INSTRUCTIONS TO FOLLOW – Retype the data that follows line by line, exactly, and leave its pictures out.

MATERIAL PROVIDED –
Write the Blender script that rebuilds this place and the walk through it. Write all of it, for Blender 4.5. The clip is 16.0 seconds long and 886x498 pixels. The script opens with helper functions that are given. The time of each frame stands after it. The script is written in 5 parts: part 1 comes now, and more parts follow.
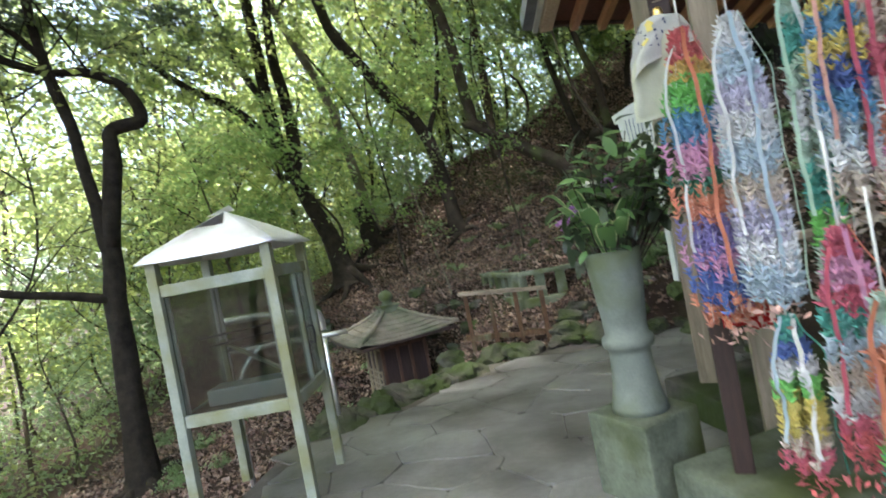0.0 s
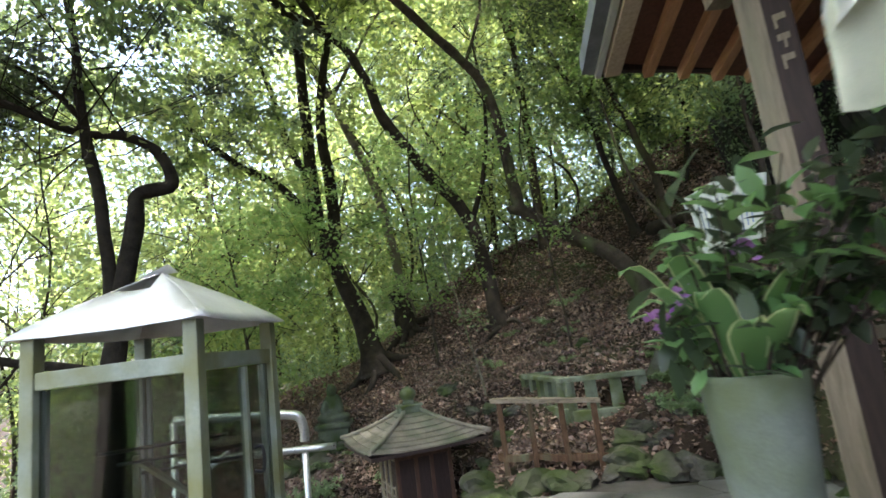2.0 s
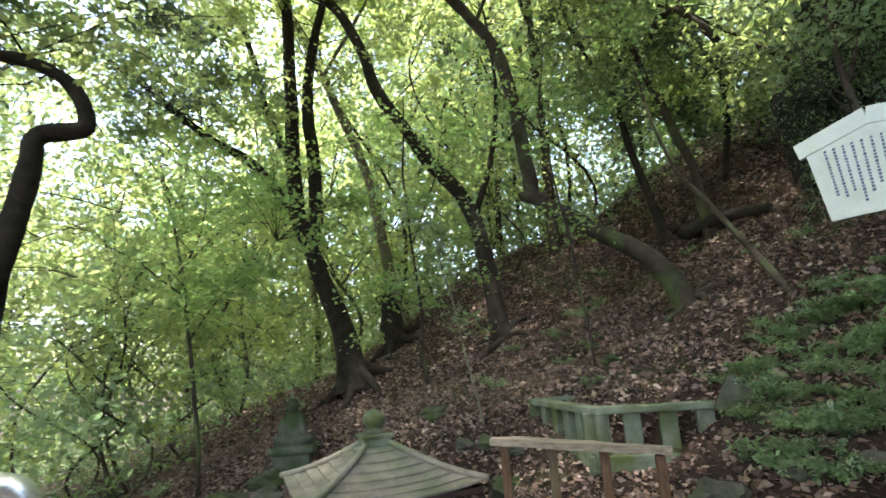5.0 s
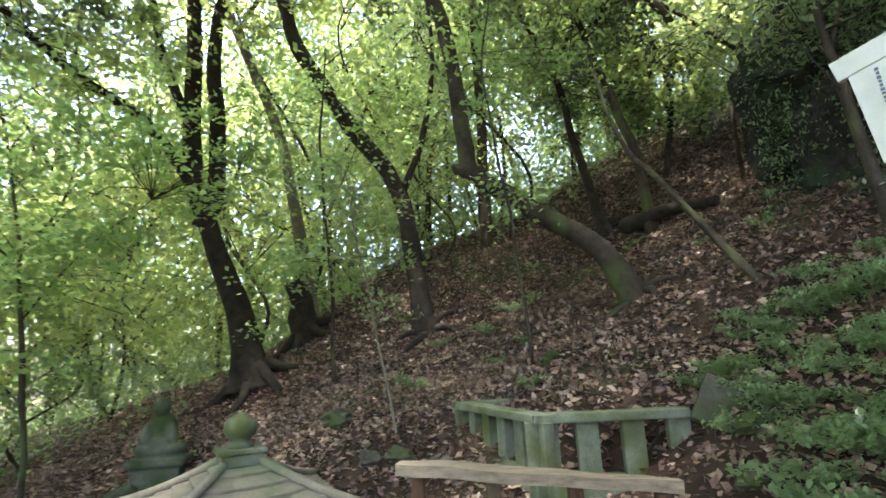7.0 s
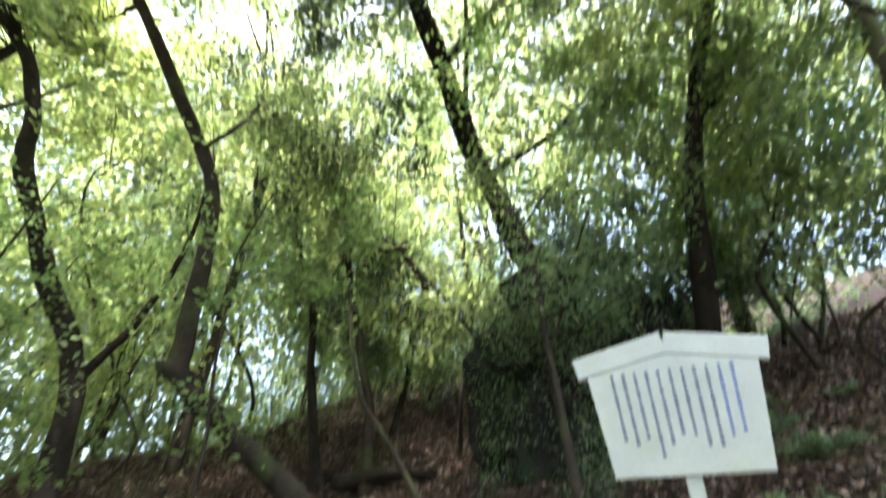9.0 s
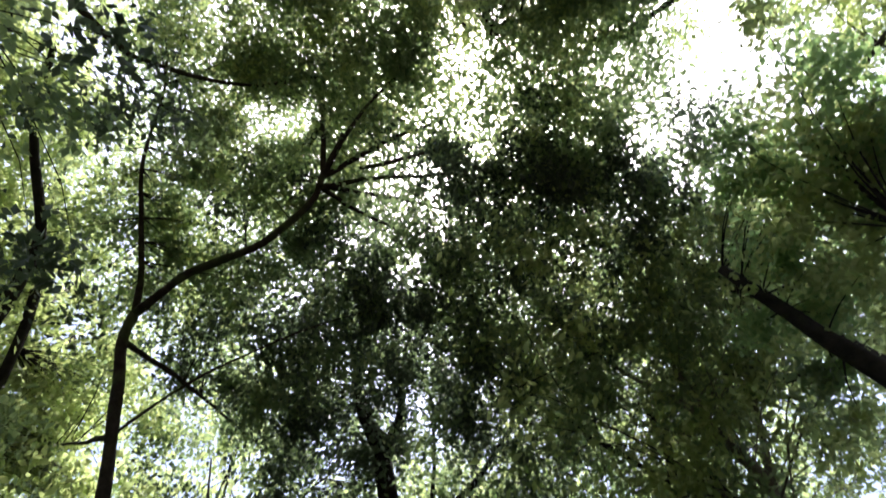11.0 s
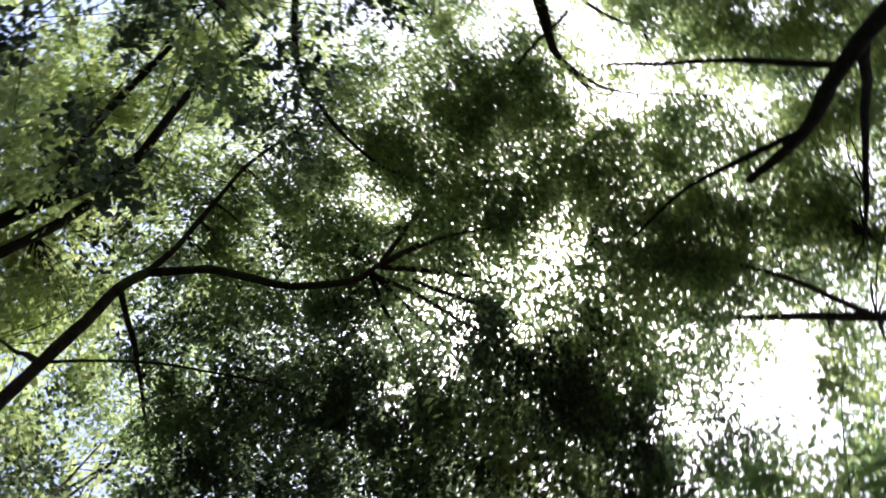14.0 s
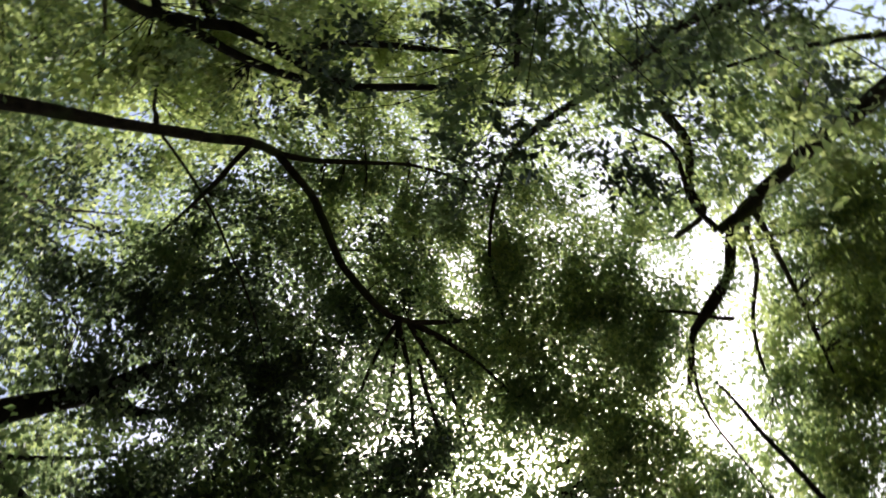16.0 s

EXERCISE ANSWER –
Write the Blender script that rebuilds this place and the walk through it. Write all of it, for Blender 4.5. The clip is 16.0 seconds long and 886x498 pixels. The script opens with helper functions that are given. The time of each frame stands after it. The script is written in 5 parts: part 1 comes now, and more parts follow.
0.0 s
2.0 s
5.0 s
7.0 s
9.0 s
11.0 s
14.0 s
16.0 s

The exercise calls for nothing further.